When Tommy Tuberville ran for Senate in Alabama, many voters saw him as a political outsider — a straight-talking former football coach who would shake up Washington and challenge the career politicians running the country into the ground. His campaign was built on populist energy, promising to fight the “swamp” and stand up for ordinary Americans against the elites who had long sold them out. But like so many before him, Tuberville’s time in Washington has revealed how quickly even outsiders can become absorbed by the establishment they once condemned.
Elected in 2020, Tuberville rode the wave of conservative populism that carried Donald Trump to power. His message resonated with frustrated voters who felt abandoned by both parties — people tired of corporate lobbyists, endless wars, and a government that always seemed to work for someone else. Yet, once he arrived in the Senate, the game changed. The fiery coach who promised to take on the system found himself surrounded by it — and, at times, playing by its rules.

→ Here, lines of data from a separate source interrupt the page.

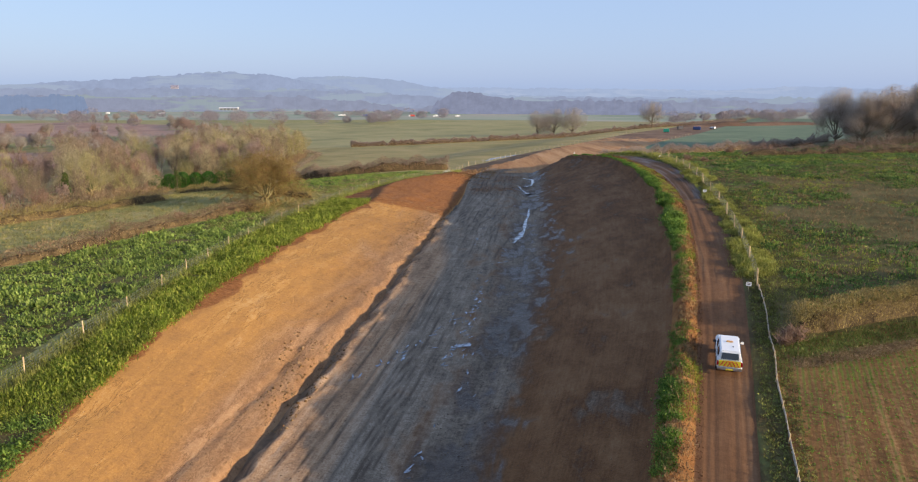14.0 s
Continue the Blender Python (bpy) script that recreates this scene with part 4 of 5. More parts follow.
# ---- hedges ----
M_HEDGE_FLAILED = leafy("flailed_pinkish_twigs", (0.27, 0.18, 0.115), (0.40, 0.28, 0.185), (0.52, 0.39, 0.28), through_light=0.2)
M_HEDGE_FAR = leafy("grey_brown_hedge_twigs", (0.29, 0.22, 0.18), (0.38, 0.30, 0.245), (0.47, 0.385, 0.32), through_light=0.35, blotch=0.8)
thicket("hedge", [(-39, 114.5), (-17.6, 124)], 2.4, 2.4, 520, 51, M_HEDGE_OLIVE, "brown clipped hedge between pale grass and crop")
thicket("hedge", [(-90, 88), (-66, 97), (-52, 103.5), (-44, 105)], 1.6, 1.8, 380, 52, M_HEDGE, "low brown leafless hedge at the wheat field edge")
thicket("hedge", [(-44, 105), (-36, 99.5), (-27.6, 89.4), (-21.2, 80)], 1.5, 1.2, 560, 53, M_HEDGE_FLAILED, "flailed brown hedge along a ditch")
thicket("hedge", [(48.0, 142.6), (60, 146.8), (90, 157.2), (150, 178)], 2.2, 2.7, 900, 54, M_HEDGE_OLIVE, "brown leafless field hedge beside winter wheat", leaf=(0.16, 0.36), leaf_w=(0.03, 0.07), lump=0.28)
thicket("hedge", [(-46, 331), (-27, 320), (-8, 320.5), (12, 325)], 3.4, 4.0, 700, 55, M_HEDGE_RED, "reddish leafless hedge below the crop field", lump=0.55)
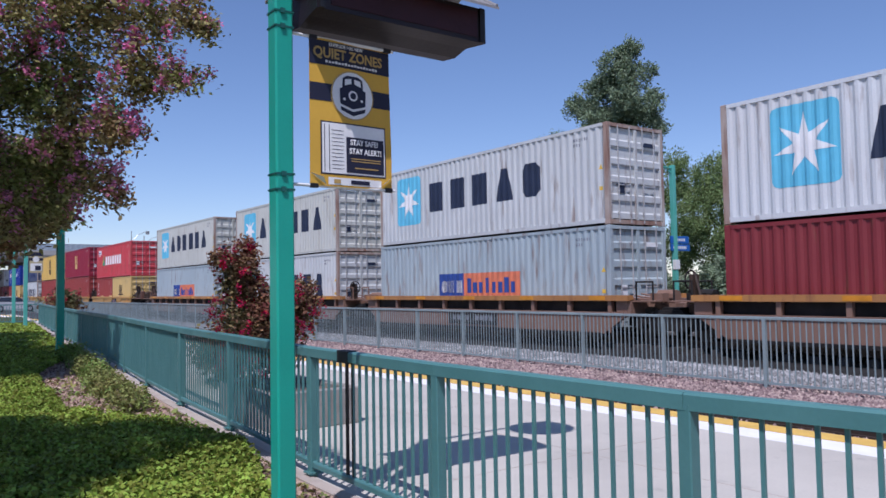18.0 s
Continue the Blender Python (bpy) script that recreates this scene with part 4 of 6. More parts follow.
        if open_end:
            g = Geo()
            zt, rt = (1.14, 0.16) if style == "cream" else (1.30, 0.27)
            g.tube((sx * (h + 0.75), -0.2, zt), (sx * (h + 1.75), -0.2, zt), rt, seg=14)
            part("air_tank", g, CAR["deckdark"], deck)
            for q in range(4):
                x = sx * (h + 0.7 + q * 0.42)
                g = Geo()
                z = rng.uniform(1.08, 1.25) if style == "cream" else rng.uniform(1.2, 1.65)
                g.box(x - 0.13, x + 0.13, -1.25 + rng.uniform(0, 0.3), -0.7, 0.98, z, bev=0.06)
                part("gear_box", g, CAR["gear"] if q % 2 else CAR["deckdark"], deck)
            g = Geo()
            g.tube((sx * (h + 0.4), -1.2, 1.25), (sx * (e - 0.15), -0.6, 1.12), 0.06, seg=8)
            part("draft_rod", g, CAR["deckdark"], deck)
    if trucks[0]:
        truck(t, lead - (0.0 if trucks[0] == 1 else 1.3))
    if trucks[1]:
        truck(t, -trail + (0.0 if trucks[1] == 1 else 1.3))
    for k, (sx, ext) in enumerate(((1, lead), (-1, trail))):
        if trucks[k] == 2 or (k == 1 and trucks[1] == 0 and ext > 8.2):
            g = Geo()
            a, b = sorted((sx * (ext - 0.3), sx * (ext + 0.42)))
            g.box(a, b, -0.12, 0.12, 0.72, 0.98)
            g.box(sx * (ext + 0.3) - 0.14, sx * (ext + 0.3) + 0.14, -0.2, 0.2, 0.66, 1.02, bev=0.04)
            part("coupler", g, CAR["rusty"], t)
    return t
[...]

Tuberville’s controversial hold on military promotions in 2023 was presented as a stand for principle, protesting Pentagon policies he viewed as political. But it also showed how individual acts of rebellion in Washington can easily become political theater — symbolic gestures that spark headlines but do little to change the deeper structure of power. While his critics called him reckless, his supporters saw him as one of the few willing to push back. Yet, beneath the noise, the machinery of government rolled on, untouched.
That’s the deeper tragedy of modern American politics: even when an outsider gets elected, they’re dropped into a system designed to neutralize dissent. The Senate runs on hierarchy, lobbyist money, and backroom deals — not fiery speeches or campaign slogans. Tuberville, like others before him, has faced the impossible task of fighting a bureaucracy that bends but never breaks.
His story reflects the broader frustration of the American people — the sense that no matter who they elect, the establishment always wins. The faces change, the rhetoric shifts, but the agenda remains: protect power, preserve privilege, and keep the public divided enough not to notice.
For all his flaws and controversies, Tuberville symbolizes something real: the longing for authenticity in a political world that feels staged. Whether he’s seen as a hero or a headline-hunter, his rise and struggles in Washington remind us that the “outsider” myth is hard to sustain once you step inside the gates of power.
Until America reforms the system itself — not just the players — every outsider will eventually face the same choice: adapt to the establishment, or be crushed by it.